Though some commemorative skywriting would not entirely inappropriate.
“The whole last name?
I’ll run out of ‘Writing Smoke’!”
Forget it.
Turning seventy is a personal
transition. And not that
remarkable. All you have to do is get
past sixty-nine.
Still, as I feel obligated to mention every birthday,
This is the oldest I have ever been.
And it’s beginning to feel uncomfortable.
Forgive me, but as an inveterate pessimist, one does not
reach their seventieth birthday without considerable trepidation.
“Seventy.”
What exactly does that mean?
I know what it doesn’t
mean. It is not like you walk into
another room –
“Hello, I’m seventy now.
Am I in the right place?”
“Seventy” is not something startling abrupt. Nor is it a kit they send you in the mail,
with instructions on how you do it, and a money-back guarantee.
“If you are not totally satisfied, just return the unused
portion and we will send you a different
year.”
The process is demonstrably subtler. Other than its calendarial designation, there
is no identifiable “Seventy ‘Starting Line’”, where a gun goes off and you
immediately stoop and shuffle.
Truth be told, I have always
shuffled (partly, I believe, to protect myself from the shock when the real shuffling actually begins.) And with the help of a pilates trainer and
“The Horse Doctor” – who works three days on people and three days a week on
horses – I am actually stooping less.
It is no “Celestial Insight” – with an accompanying “Ooh-Ah
Chorus” – to assert that everyone experiences seventy in their own manner. The significant question is,
What will my ‘Seventy’
feel like?
And, if I make it, beyond?
That’s a staggering question. If I weren’t sitting down, I’d have actually
staggered.
I cannot imagine being untroubled by such concerns. When exactly does stuff go? How quickly?

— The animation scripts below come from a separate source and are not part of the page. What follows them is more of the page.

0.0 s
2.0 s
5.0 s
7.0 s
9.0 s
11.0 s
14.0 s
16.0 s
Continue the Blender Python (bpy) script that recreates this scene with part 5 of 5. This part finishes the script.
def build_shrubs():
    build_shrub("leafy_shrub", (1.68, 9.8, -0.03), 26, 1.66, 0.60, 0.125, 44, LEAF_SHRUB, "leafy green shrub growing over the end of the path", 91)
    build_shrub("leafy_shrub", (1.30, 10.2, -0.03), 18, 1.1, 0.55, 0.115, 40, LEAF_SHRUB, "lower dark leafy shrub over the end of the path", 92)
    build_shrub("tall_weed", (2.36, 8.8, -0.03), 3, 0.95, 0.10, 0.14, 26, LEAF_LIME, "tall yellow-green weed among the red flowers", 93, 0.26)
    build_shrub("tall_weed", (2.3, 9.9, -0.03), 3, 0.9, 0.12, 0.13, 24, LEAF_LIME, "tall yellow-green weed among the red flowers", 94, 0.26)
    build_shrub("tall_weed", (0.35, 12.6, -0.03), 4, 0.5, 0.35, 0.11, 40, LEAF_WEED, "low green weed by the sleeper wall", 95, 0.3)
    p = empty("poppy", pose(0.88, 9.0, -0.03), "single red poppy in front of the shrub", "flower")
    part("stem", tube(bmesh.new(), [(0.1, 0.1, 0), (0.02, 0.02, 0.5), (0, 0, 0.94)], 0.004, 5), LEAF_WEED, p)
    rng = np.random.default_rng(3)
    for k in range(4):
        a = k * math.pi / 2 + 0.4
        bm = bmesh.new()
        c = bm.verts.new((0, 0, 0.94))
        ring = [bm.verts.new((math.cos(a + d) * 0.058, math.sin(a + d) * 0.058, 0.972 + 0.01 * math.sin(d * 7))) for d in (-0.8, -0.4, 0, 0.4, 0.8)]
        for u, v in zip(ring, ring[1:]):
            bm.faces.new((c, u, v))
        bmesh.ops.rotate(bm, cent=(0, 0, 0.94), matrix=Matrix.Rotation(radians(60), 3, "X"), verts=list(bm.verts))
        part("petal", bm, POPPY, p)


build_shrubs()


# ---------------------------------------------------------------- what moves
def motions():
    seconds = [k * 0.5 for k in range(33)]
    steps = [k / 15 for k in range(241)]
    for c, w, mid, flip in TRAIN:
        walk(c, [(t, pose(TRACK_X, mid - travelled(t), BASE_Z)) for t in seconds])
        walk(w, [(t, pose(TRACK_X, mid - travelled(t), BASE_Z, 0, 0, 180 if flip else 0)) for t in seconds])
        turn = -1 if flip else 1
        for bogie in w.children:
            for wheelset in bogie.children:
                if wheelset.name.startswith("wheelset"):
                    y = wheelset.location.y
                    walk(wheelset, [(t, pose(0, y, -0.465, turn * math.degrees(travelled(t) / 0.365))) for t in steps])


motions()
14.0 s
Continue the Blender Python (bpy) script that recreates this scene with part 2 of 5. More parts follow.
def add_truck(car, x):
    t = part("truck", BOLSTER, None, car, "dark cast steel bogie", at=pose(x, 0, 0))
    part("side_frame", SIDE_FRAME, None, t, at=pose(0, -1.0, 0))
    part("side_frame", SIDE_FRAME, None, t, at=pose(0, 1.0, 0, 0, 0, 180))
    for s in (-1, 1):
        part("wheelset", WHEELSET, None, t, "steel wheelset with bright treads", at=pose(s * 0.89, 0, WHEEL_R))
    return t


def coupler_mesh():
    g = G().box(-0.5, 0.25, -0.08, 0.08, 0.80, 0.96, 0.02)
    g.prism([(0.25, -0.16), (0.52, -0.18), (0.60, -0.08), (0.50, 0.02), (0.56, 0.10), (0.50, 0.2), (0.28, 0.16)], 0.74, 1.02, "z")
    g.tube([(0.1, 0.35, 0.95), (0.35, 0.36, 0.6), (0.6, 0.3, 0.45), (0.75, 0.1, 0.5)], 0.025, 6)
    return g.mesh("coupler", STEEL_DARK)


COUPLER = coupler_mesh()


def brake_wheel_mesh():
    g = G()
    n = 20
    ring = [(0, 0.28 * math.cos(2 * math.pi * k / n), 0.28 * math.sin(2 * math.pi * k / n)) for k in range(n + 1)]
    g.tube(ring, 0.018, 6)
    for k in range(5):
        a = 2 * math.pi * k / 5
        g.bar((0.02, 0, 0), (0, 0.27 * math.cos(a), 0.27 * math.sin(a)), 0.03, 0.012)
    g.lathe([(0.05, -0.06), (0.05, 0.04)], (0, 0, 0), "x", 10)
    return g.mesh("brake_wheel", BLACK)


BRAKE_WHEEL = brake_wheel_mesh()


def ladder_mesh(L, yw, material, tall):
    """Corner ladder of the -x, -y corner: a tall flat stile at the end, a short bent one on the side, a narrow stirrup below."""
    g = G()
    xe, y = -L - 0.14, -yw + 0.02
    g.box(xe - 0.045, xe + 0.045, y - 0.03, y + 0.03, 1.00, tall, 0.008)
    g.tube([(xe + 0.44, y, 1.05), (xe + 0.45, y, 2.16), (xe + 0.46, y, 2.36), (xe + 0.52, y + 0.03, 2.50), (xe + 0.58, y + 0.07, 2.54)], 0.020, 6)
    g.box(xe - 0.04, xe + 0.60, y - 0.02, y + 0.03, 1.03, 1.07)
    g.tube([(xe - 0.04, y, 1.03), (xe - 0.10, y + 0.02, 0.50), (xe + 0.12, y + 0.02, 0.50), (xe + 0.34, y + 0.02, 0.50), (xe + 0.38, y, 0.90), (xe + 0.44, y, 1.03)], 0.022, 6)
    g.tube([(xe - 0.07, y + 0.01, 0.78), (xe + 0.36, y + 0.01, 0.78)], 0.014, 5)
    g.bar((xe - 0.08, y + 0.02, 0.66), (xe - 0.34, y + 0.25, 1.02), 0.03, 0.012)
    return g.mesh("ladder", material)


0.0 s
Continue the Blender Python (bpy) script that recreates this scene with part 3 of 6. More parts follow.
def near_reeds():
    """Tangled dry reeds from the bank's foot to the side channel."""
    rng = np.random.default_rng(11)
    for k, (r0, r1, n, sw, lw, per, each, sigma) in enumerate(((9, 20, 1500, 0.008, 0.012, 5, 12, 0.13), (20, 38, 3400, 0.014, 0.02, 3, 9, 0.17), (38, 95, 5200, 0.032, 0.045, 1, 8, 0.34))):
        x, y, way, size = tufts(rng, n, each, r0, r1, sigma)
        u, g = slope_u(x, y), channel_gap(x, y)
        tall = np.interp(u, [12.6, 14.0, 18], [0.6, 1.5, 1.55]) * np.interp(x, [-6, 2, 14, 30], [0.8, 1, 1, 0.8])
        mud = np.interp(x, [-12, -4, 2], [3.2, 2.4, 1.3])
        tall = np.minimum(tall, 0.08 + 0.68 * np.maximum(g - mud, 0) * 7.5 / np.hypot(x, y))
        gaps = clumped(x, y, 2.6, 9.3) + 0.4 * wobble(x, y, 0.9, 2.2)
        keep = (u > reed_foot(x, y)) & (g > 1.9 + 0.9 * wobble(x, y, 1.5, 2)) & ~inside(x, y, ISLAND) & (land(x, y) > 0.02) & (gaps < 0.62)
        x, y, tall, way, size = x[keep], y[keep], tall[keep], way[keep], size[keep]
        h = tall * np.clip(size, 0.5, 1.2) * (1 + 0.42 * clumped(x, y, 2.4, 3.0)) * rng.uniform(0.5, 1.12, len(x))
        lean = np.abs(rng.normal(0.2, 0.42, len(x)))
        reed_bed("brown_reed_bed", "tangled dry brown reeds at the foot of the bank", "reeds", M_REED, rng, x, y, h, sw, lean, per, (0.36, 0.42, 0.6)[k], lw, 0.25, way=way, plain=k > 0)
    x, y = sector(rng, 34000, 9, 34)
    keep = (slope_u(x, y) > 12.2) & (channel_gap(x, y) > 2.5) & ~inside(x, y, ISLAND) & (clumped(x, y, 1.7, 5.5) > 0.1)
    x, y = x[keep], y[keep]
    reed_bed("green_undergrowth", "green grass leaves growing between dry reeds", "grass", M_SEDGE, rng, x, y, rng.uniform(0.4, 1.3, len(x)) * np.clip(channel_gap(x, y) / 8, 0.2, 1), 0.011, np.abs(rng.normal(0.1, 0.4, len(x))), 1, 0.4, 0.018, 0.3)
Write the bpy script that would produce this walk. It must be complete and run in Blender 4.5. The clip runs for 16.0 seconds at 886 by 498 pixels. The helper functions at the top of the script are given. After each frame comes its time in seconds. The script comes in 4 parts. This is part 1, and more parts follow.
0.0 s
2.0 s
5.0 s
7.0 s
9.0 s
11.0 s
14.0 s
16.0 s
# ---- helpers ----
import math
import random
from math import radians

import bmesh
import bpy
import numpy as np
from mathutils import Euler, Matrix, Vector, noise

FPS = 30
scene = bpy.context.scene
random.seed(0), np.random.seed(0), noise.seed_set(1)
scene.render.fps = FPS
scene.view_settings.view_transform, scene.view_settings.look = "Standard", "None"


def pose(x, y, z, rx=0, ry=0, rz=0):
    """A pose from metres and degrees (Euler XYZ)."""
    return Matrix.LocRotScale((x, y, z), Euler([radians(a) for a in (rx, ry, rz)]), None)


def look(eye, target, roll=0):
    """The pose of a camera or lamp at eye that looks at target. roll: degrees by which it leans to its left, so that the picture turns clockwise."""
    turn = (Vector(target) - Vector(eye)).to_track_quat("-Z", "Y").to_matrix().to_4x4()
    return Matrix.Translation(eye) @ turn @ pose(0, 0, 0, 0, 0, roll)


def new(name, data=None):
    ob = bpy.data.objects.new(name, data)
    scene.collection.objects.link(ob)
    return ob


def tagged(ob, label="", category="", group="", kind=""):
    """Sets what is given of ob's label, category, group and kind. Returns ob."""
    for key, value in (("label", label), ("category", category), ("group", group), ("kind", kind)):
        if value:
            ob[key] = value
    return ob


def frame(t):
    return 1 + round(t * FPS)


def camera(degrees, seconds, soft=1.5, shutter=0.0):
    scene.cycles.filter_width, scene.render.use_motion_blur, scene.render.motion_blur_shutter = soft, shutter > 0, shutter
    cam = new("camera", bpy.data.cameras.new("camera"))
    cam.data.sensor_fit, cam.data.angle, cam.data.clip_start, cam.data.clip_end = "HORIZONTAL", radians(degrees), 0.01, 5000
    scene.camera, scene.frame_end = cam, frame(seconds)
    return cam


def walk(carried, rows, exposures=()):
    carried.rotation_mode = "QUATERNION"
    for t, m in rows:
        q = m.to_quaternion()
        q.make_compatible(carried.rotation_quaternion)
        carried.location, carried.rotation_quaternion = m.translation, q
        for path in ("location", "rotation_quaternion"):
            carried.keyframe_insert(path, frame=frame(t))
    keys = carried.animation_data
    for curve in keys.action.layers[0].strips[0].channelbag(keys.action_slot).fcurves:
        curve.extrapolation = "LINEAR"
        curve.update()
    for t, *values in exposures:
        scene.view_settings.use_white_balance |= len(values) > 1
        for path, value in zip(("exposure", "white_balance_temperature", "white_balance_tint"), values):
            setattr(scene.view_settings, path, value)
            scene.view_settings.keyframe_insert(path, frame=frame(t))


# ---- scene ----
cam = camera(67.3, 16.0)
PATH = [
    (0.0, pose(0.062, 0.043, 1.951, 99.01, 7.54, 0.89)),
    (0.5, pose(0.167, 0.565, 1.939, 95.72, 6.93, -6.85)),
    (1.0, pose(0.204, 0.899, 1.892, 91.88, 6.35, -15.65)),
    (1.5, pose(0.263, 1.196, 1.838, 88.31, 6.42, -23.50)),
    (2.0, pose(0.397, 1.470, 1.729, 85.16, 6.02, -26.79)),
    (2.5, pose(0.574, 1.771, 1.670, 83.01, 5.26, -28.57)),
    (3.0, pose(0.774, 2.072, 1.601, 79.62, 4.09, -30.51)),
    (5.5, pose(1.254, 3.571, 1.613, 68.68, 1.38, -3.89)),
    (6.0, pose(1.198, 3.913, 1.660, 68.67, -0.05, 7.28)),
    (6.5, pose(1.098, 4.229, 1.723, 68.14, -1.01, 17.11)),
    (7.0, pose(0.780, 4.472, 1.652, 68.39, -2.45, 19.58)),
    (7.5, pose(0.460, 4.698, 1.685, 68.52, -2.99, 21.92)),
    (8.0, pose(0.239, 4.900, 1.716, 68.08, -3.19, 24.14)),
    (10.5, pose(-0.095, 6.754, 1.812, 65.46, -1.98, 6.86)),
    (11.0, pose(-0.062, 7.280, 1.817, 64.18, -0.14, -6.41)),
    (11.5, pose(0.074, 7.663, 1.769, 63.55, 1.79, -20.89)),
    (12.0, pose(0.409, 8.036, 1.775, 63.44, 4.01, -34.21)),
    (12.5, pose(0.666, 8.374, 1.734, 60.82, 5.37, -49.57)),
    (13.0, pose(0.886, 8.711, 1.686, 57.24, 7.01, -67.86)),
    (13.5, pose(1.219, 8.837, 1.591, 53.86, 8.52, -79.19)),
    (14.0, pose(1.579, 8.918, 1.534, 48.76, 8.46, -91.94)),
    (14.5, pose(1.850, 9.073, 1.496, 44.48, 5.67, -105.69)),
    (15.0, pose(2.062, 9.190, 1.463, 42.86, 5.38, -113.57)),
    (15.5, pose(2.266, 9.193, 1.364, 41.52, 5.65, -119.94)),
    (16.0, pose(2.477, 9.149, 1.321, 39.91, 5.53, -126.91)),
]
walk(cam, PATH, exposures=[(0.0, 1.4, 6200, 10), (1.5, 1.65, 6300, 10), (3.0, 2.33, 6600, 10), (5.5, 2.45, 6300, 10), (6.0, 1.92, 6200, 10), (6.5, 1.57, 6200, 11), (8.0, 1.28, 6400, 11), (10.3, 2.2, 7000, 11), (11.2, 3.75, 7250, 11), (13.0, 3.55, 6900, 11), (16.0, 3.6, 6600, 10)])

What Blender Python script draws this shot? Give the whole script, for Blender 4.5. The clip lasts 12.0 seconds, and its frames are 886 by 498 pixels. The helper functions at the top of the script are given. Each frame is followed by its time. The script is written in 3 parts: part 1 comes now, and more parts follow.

And in what order? Shakespeare
said, “Sans teeth, sans eyes, sans taste, sans everything.”
Sans teeth? Come on!
I floss twice a day! Even my hygienist is impressed!
The Bible only gives
us seventy years. According to those guys, I’m finished! (There is some
mention of “eighty”, but I believe that’s for people who actually read the
Bible. It would feel like cheating if I started
now.)
I am in alien territory here. Given the unspecified parameters, what
exactly am I supposed to do? And more
importantly – and here come the staggering again – what specifically should I
be ready to expect?
The same thing, only slower?
And then less of it? And then
none of it?
Ooh, sorry about that. I shall now retreat to cheerier terrain.
I enjoy writing this blog.
But I recall once, when I told her I wrote a blog entitled Just Thinking, a woman not of my
acquaintance opining, “Why would anyone care what you have to say?” That
question is currently compounded by “Why would anyone care what you – who are
now seventy – have to say?”
I do not know the answer to that. Perhaps you can help me out. Consider it a solicited birthday present –
some feedback as to my relevance.
Anticipating this posting, I scribbled down some preparatory
notes. I speculated if, based on my
anticipated upcoming experiences, I might through my subsequent writings become
the blogosphere’s preeminent “Chronicler of Decline”, and if that would inevitably
drive readers away from my blog or, ironically, make it suddenly popular –
among a circumscribed demographic at least – I almost wrote circumcised demographic – as a
consequence of its now reliable focus.
I also considered ending with…
“Seventy is
unquestionably downhill. But I can go
downhill without thinking about it. So I
may as well think about something else.”
As I think about it, however, taking stock of things the day
before “The Big Day”, to be honest, I do not…you know, feel all that different
than I did yesterday.
So why should I feel that much more different tomorrow?
“Seventy” is a significant milestone. But in many ways, except for the greatly
appreciated attention of my loved ones,
Tomorrow’s going to feel a whole lot like a Wednesday.
But with presents.
Thank you for dropping by.
And I’ll see you when my age ends with a zero.
3 comments:
Best wishes. As I'm right behind you, calendarily, I look forward to your observations. Cheers!
Happy birthday, Earl! Your posts may not always be "relevant," but they're usually enjoyable. And if anyone can make getting old funny, it's you. Please keep blogging.
Happy Birthday! You're relevant to me because you write things nobody else could write, then I read them and you make me think things nobody else could make me think. That's a lot better than most of the ways people spend their time.